Je n'ai pas trouvé ma chambre normande en 2008. Je m'en suis approchée. J'ai posé mes sacs en divers lieux, pour 24 ou 48 heures. Ce n'est jamais assez. Il y a la frustration teintée d'envie d'être toujours "chez les autres". Et les retours toujours si difficiles qui m'arrachent au sol normand. Il ne tient qu'à moi ? Je n'en suis pas sûre. Les choses ne sont pas si simples, et il m'appartient de me mettre "au clair" avec moi-même. De trouver le déclic, l'énergie, et de ne plus mettre celle-ci seulement dans l'écriture...
2008. L'Armada en juillet, la découverte de la merveilleuse chapelle de Flainville... J'ai suivi plusieurs fois ma petite route - ah, le coup au cœur en apercevant les eaux vagabondes de l'Eaulne !

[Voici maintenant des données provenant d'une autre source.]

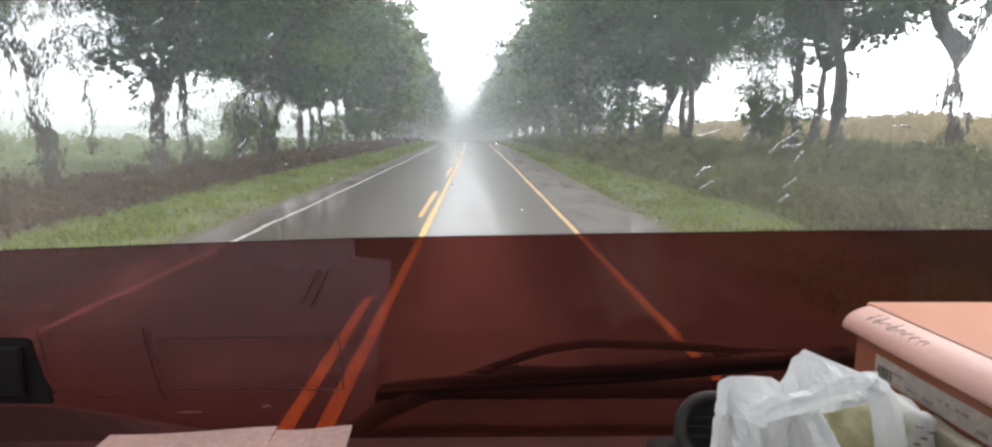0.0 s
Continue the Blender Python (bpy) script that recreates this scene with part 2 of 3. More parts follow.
FILM_REFLECTING = tinted_film("red_film_reflection", (0.482, 0.232, 0.212), (0.57, 0.50, 0.57), 0.165, 0.010)
FILM_LINE = surface("dark_film_line", (0.012, 0.008, 0.008), (0.03, 0.02, 0.018), 0.5, 20.0, 80.0, 0.1)
GLASS_IN = clear_water("windscreen_glass", 1.33)
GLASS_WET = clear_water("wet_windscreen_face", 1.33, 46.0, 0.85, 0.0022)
WATER = clear_water("rain_drop_water", 1.33)
RAIN = rain_material()
RUBBER = surface("black_rubber", (0.01, 0.01, 0.011), (0.025, 0.025, 0.027), 0.6, 12.0, 90.0, 0.2, 0.002)
WIPER_BLACK = surface("black_painted_steel", (0.006, 0.006, 0.008), (0.014, 0.014, 0.017), 0.5, 10.0, 80.0, 0.1, 0.002)
DASH = surface("dark_dash_plastic", (0.014, 0.012, 0.012), (0.026, 0.022, 0.022), 0.7, 8.0, 220.0, 0.4, 0.001, spec=0.15)
COWL = surface("wet_cowl_paint", (0.015, 0.012, 0.011), (0.027, 0.021, 0.0195), 0.6, 6.0, 90.0, 0.2, 0.001)
DASH_RED = surface("brown_dash_vinyl", (0.056, 0.020, 0.020), (0.084, 0.030, 0.029), 0.8, 6.0, 200.0, 0.4, 0.001, spec=0.06)
LINING = surface("grey_cab_lining", (0.42, 0.41, 0.40), (0.50, 0.49, 0.47), 0.85, 5.0, 150.0, 0.4, 0.002)
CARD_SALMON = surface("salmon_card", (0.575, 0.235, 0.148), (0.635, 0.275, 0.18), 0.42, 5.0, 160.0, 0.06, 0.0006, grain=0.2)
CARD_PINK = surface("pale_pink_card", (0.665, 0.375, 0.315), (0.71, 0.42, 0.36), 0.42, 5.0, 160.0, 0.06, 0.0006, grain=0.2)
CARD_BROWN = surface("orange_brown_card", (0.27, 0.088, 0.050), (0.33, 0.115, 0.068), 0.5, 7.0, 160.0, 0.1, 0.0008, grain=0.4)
PAPER = surface("white_paper", (0.38, 0.33, 0.30), (0.46, 0.40, 0.365), 0.7, 9.0, 120.0, 0.15, 0.0008)
PAPER_PINK = surface("pinkish_paper", (0.38, 0.25, 0.23), (0.46, 0.31, 0.28), 0.6, 9.0, 120.0, 0.15, 0.0008)
INK = surface("dark_ink", (0.03, 0.03, 0.035), (0.07, 0.065, 0.07), 0.6, 30.0, 200.0, 0.0)
INK_GREY = surface("grey_ink", (0.20, 0.16, 0.17), (0.30, 0.25, 0.25), 0.6, 30.0, 200.0, 0.0)
BAG = bag_plastic()
OLIVE_PACK = surface("olive_brown_wrapper", (0.34, 0.29, 0.20), (0.54, 0.48, 0.36), 0.3, 22.0, 110.0, 0.4, 0.003)
YELLOW_PACK = surface("olive_yellow_wrapper", (0.56, 0.50, 0.26), (0.76, 0.70, 0.46), 0.35, 14.0, 90.0, 0.3, 0.003)
VENT_GREY = surface("dull_grey_plastic", (0.020, 0.0165, 0.0185), (0.033, 0.027, 0.030), 0.6, 12.0, 120.0, 0.1, 0.001)

# ---- mesh helpers ----


def mesh_from(name, verts, faces, mats, smooth=False, face_mats=None):
    me = bpy.data.meshes.new(name)
    me.from_pydata([tuple(map(float, v)) for v in verts], [], [tuple(map(int, q)) for q in faces])
    for m in mats if isinstance(mats, (list, tuple)) else [mats]:
        me.materials.append(m)
    if smooth:
        me.polygons.foreach_set("use_smooth", [True] * len(me.polygons))
    if face_mats is not None:
        me.polygons.foreach_set("material_index", face_mats)
    me.update()
    return me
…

J'ai (re)garni mon sac de rouges à lèvres, poussée par quelle frénésie, quelle peur du manque, quel amour de la couleur aussi ? Je n'ai pas manqué mon rendez-vous autoroutier de juin, le coeur meurtri par le départ tout récent de la Fée... (Le départ est moins récent mais le cœur est encore meurtri.)
Toujours sur le versant "triste", je ne suis pas allée à la recherche de Colette. Trop de souvenirs et d'émotion à la clef, et puis, excuse suprême, je n'avais pas le temps, la durée de mes séjours en Normandie étant mesurée.

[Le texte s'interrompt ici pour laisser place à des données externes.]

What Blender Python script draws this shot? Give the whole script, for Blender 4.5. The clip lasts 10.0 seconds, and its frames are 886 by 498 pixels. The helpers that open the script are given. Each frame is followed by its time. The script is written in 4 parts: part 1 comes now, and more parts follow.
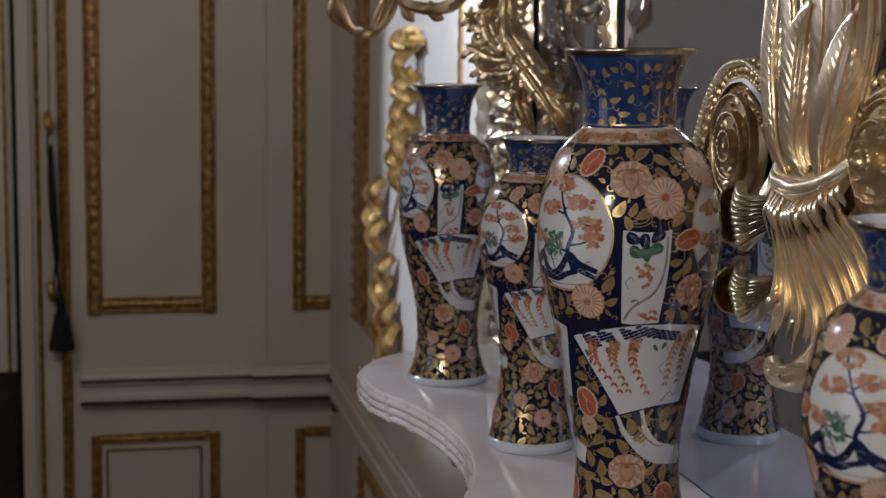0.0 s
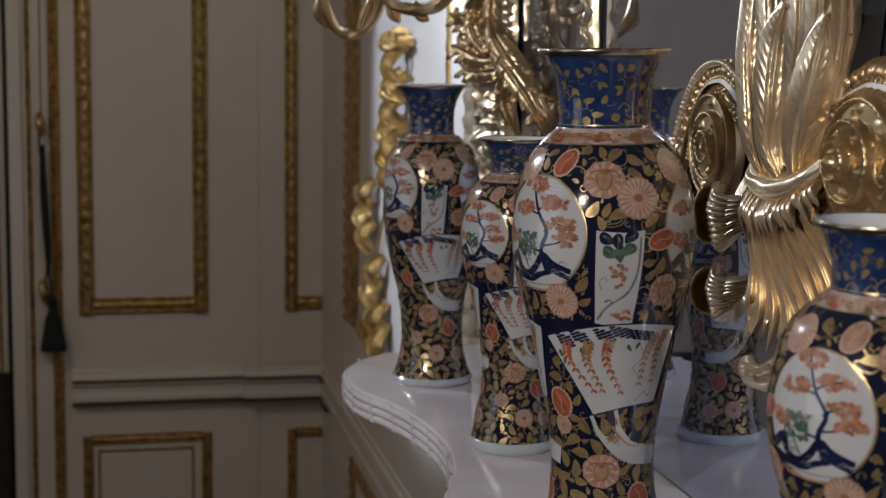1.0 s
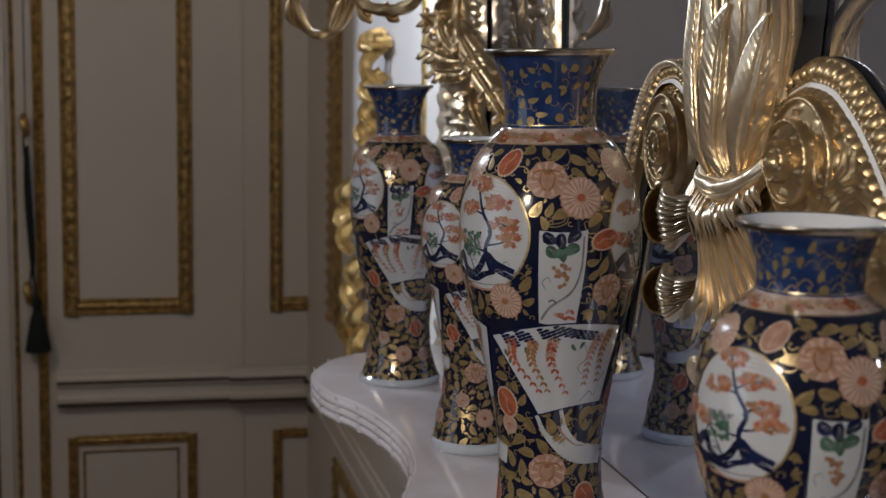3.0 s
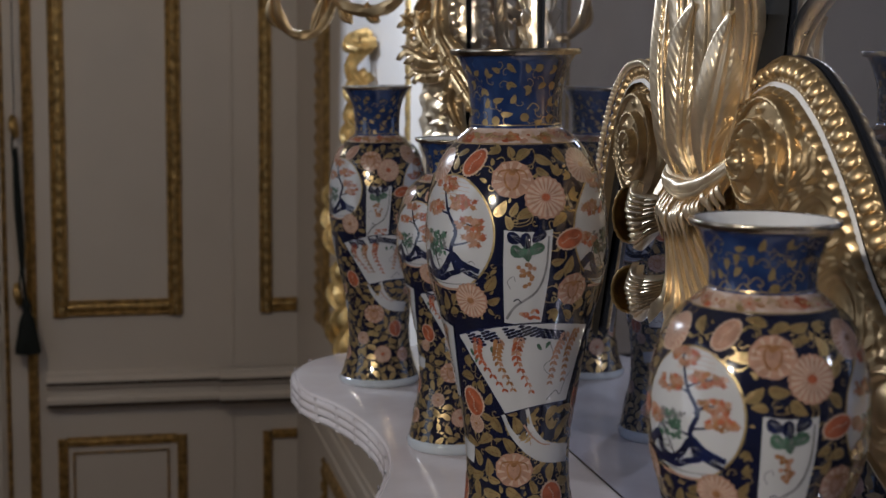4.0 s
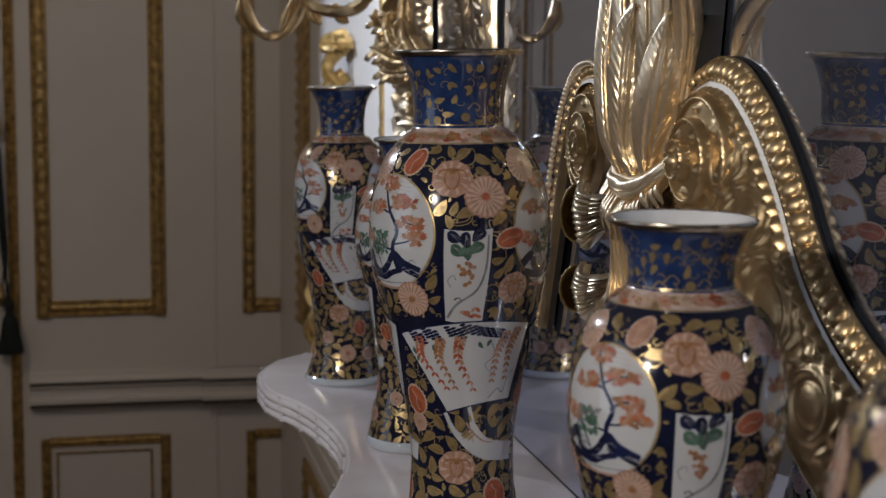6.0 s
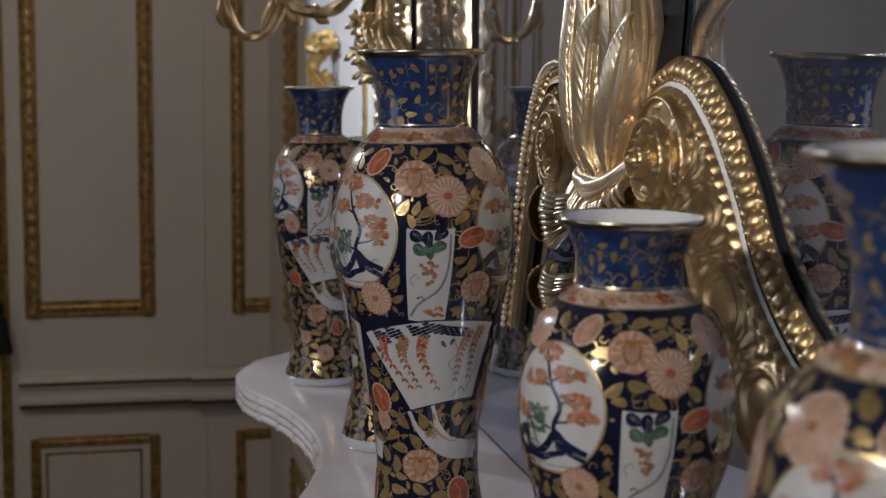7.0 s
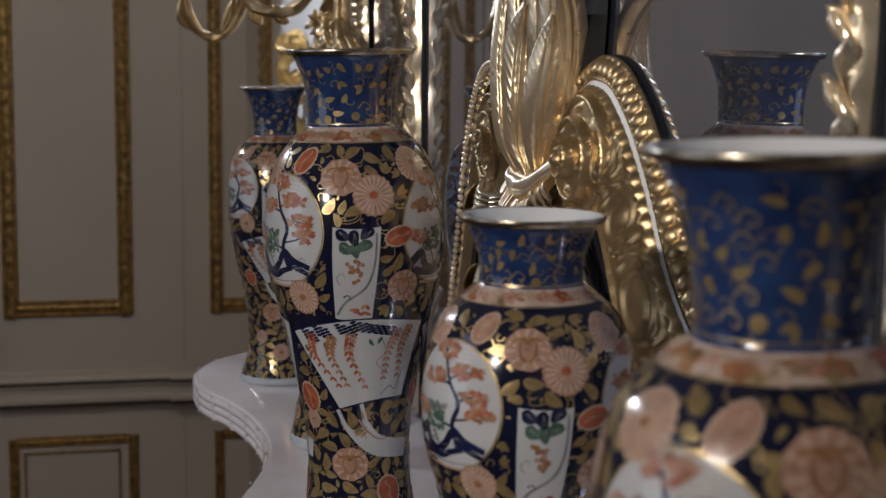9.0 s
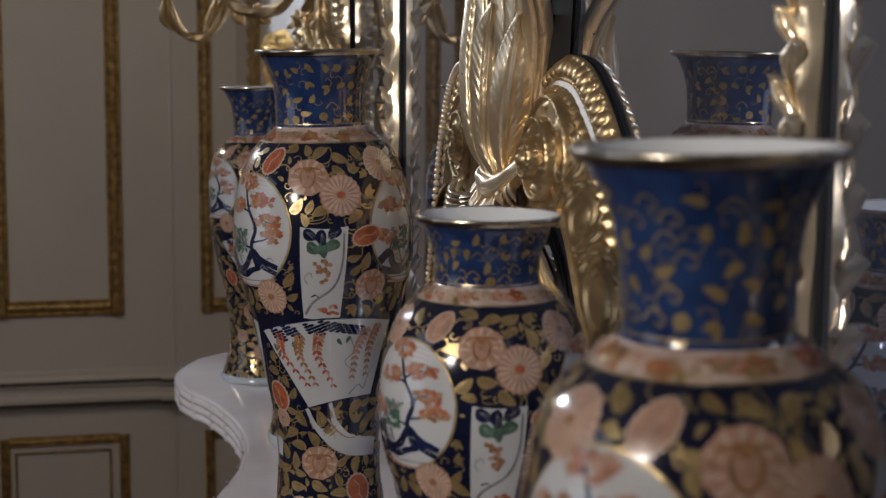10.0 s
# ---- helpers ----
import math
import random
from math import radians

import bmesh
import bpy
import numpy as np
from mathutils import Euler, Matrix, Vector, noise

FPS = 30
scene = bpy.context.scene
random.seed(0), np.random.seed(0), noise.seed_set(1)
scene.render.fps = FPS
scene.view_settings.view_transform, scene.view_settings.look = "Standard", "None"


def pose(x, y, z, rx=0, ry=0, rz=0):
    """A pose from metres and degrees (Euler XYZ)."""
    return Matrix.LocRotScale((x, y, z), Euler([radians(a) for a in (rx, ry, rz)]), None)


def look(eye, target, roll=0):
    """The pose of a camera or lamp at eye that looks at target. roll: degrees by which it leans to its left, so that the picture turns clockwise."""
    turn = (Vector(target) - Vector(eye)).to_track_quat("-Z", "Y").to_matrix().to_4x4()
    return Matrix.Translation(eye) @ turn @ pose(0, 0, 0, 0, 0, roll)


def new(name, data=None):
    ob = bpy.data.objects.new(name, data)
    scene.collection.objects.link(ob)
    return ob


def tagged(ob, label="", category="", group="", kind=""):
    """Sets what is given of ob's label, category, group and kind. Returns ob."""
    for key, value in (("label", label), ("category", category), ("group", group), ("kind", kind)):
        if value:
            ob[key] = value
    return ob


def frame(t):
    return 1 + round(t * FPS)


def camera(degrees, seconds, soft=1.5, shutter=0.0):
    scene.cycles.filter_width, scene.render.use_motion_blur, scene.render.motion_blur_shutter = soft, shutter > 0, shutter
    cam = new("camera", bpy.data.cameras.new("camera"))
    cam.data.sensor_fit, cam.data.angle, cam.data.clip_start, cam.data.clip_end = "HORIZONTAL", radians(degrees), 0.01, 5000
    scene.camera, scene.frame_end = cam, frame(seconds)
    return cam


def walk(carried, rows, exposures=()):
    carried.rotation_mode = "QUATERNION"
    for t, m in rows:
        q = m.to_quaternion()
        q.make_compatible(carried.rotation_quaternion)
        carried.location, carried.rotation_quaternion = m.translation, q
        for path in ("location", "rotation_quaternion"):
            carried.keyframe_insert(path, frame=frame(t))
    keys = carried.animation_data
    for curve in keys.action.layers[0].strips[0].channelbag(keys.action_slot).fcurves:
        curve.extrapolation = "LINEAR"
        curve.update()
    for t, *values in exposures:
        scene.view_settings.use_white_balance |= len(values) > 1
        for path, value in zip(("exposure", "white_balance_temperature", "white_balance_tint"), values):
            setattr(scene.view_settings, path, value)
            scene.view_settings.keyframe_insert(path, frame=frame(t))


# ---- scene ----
cam = camera(32.0, 10.0)
cam.data.dof.use_dof, cam.data.dof.focus_distance, cam.data.dof.aperture_fstop = True, 1.24, 13.5
PATH = [
    (0, (0.037, 0.031, 1.634), (0.456, 1.968, 1.369), 0.8),
    (0.5, (0.045, 0.028, 1.634), (0.465, 1.966, 1.37), 0.8),
    (1, (0.054, 0.026, 1.634), (0.475, 1.963, 1.37), 0.8),
    (1.5, (0.064, 0.023, 1.634), (0.485, 1.96, 1.37), 0.7),
    (2, (0.075, 0.021, 1.634), (0.496, 1.959, 1.371), 0.7),
    (2.5, (0.083, 0.019, 1.634), (0.504, 1.956, 1.371), 0.8),
    (4, (0.115, 0.009, 1.634), (0.539, 1.946, 1.372), 0.6),
    (4.5, (0.125, 0.005, 1.635), (0.55, 1.941, 1.372), 0.6),
    (5, (0.135, 0.001, 1.634), (0.56, 1.938, 1.373), 0.6),
    (5.5, (0.144, -0.002, 1.634), (0.57, 1.935, 1.373), 0.6),
    (7, (0.177, -0.018, 1.634), (0.606, 1.918, 1.374), 0.6),
    (7.5, (0.193, -0.019, 1.634), (0.623, 1.917, 1.374), 0.5),
    (8, (0.205, -0.023, 1.634), (0.636, 1.912, 1.374), 0.5),
    (8.5, (0.214, -0.028, 1.634), (0.646, 1.908, 1.374), 0.5),
    (9, (0.226, -0.032, 1.634), (0.659, 1.903, 1.374), 0.5),
    (9.5, (0.236, -0.037, 1.635), (0.67, 1.898, 1.374), 0.4),
    (10, (0.247, -0.042, 1.635), (0.682, 1.893, 1.374), 0.4),
]
walk(cam, [(t, look(eye, target, roll)) for t, eye, target, roll in PATH])

# ---- world and lights ----
world = bpy.data.worlds.new("room_dark")
scene.world = world
world.use_nodes = True
world.node_tree.nodes["Background"].inputs[0].default_value = (0.5, 0.55, 0.7, 1)
world.node_tree.nodes["Background"].inputs[1].default_value = 0.02


def lamp(name, kind, m, power, colour, size, size_y=0.0):
    data = bpy.data.lights.new(name, kind)
    data.energy, data.color = power, colour
    if kind == "AREA":
        data.size = size
        if size_y:
            data.shape, data.size_y = "RECTANGLE", size_y
    else:
        data.shadow_soft_size = size
    ob = new(name, data)
    ob.matrix_world = m
    return ob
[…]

Mon réveillon du 31 décembre a eu lieu au G..., euh, au Comptoir à Huîtres, et ça veut dire beaucoup pour moi. Je vous en reparlerai !
2008 m'a laissé des souvenirs, des regrets, des envies, la trace de bouffées d'émotion que je ne songe qu'à retrouver, renouveler, inlassablement... qu'attendre d'autre au fond d'une année "bien remplie" ?

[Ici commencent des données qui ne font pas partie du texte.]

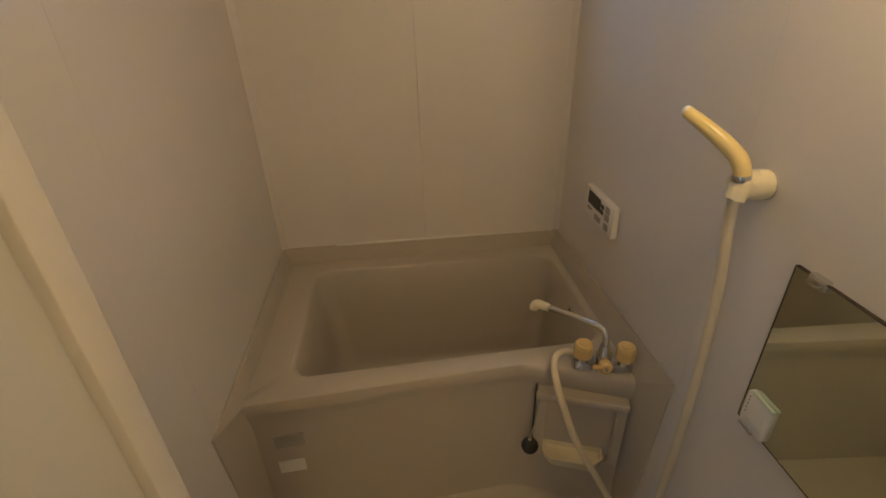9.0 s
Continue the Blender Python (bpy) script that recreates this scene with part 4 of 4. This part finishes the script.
def folding_door():
    t = thing("folding_door", "white folding bathroom door pushed open to the side", "folding door")
    z0, z1 = SILL + 0.006, HEAD - 0.016

    def leaf(a, b, name):
        ax, ay = a
        bx, by = b
        w = math.hypot(bx - ax, by - ay)
        m = Matrix.Translation((ax, ay, 0)) @ Matrix.Rotation(math.atan2(by - ay, bx - ax), 4, "Z")
        fr = merged(boxes((0, 0.032, -0.013, 0.013, z0, z1), bevel=0.003), boxes((w - 0.032, w, -0.013, 0.013, z0, z1), bevel=0.003),
                    boxes((0.032, w - 0.032, -0.011, 0.011, z0, z0 + 0.05), bevel=0.002), boxes((0.032, w - 0.032, -0.011, 0.011, z1 - 0.05, z1), bevel=0.002),
                    boxes((0.032, w - 0.032, -0.014, 0.014, 1.206, 1.224), bevel=0.005), boxes((0.032, w - 0.032, -0.011, 0.011, 1.190, 1.206)), boxes((0.032, w - 0.032, -0.014, 0.014, 1.168, 1.190), bevel=0.006), boxes((0.032, w - 0.032, -0.010, 0.010, 1.140, 1.168), bevel=0.004))
        leaf_part = part(name, moved(fr, m), M_LEAF, t)
        part("pane", moved(boxes((0.032, w - 0.032, -0.003, 0.003, 1.224, z1 - 0.05)), m), M_PANE, leaf_part, "frosted resin pane", False)
        part("pane", moved(boxes((0.032, w - 0.032, -0.003, 0.003, z0 + 0.26, 1.140)), m), M_PANE, leaf_part, "frosted resin pane", False)
        part("vent_rail", moved(boxes((0.032, w - 0.032, -0.011, 0.011, z0 + 0.235, z0 + 0.26), bevel=0.002), m), M_LEAF, leaf_part)
        part("vent_shade", moved(boxes((0.032, w - 0.032, 0.004, 0.006, z0 + 0.05, z0 + 0.235)), m), M_DARK, leaf_part, "dark space behind the slats", False)
        x = 0.040
        while x < w - 0.040:
            part("slat", moved(boxes((x, x + 0.012, -0.009, 0.004, z0 + 0.05, z0 + 0.235)), m), M_LEAF, leaf_part, "", False)
            x += 0.026
        return m, w
    leaf((-1.104, 2.172), (-1.020, 2.376), "leaf")
    leaf((-0.986, 2.205), (-0.990, 2.374), "leaf")
    post = [(-0.973, 2.186), (-0.971, 2.212), (-0.997, 2.216), (-0.998, 2.188)]
    part("end_stile", prism(post, z0, z1, bevel=0.006), M_LEAF, t, "wide white end stile")
    part("seal", prism([(-0.9715, 2.2125), (-0.9725, 2.224), (-0.977, 2.224), (-0.977, 2.213)], z0, z1), M_HOSE, t, "beige edge seal")
    part("hinge_strip", prism([(-1.036, 2.370), (-1.036, 2.384), (-0.984, 2.384), (-0.984, 2.374), (-1.010, 2.370)], z0, z1, bevel=0.003), M_LEAF, t, "white fold strip")
    # flat mounting plate along the rail and a loop grip standing out from it
    turn = Matrix.Translation((-0.980, 2.206, 1.198)) @ Matrix.Rotation(radians(90), 4, "Z")
    h = part("handle", moved(boxes((0.0, 0.135, -0.006, 0.0, -0.022, 0.022), bevel=0.003), turn), M_WHITE, t, "white handle plate")
    for u in (0.018, 0.115):
        part("handle_foot", moved(boxes((u - 0.011, u + 0.011, -0.030, -0.004, -0.014, 0.014), bevel=0.006), turn), M_IVORYPALE, h, "cream handle foot")
        part("handle_mark", moved(boxes((u - 0.009, u + 0.009, -0.024, -0.012, 0.0142, 0.0152), bevel=0.0003), turn), M_KNOB, h, "amber mark on the handle foot", False)
    part("grip", moved(boxes((0.006, 0.128, -0.034, -0.026, -0.010, 0.010), bevel=0.004), turn), M_WHITE, h, "white grip bar")


bathtub()
soap_niche()
tub_faucet()
shower()
remote_panel()
bath_mirror()
tub_plug()
apron_labels()
floor_drain()
ceiling_vent()
bath_lamp()
folding_door()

Voilà. J'espère ne pas vous avoir lassés avec mes obsessions, mes retours sur le passé, ma velléité. Vos visites, vos commentaires me touchent énormément. Vous me donnez le désir de poursuivre ce cheminement. C'est ce que je peux souhaiter de mieux à mon blog : qu'il vous "rencontre".

Que 2009 soit pour vous un creuset à envies et à souvenirs. Bonne année à tous.

Photo : l'Eaulne à L'Epinay, point de départ de "ma petite route".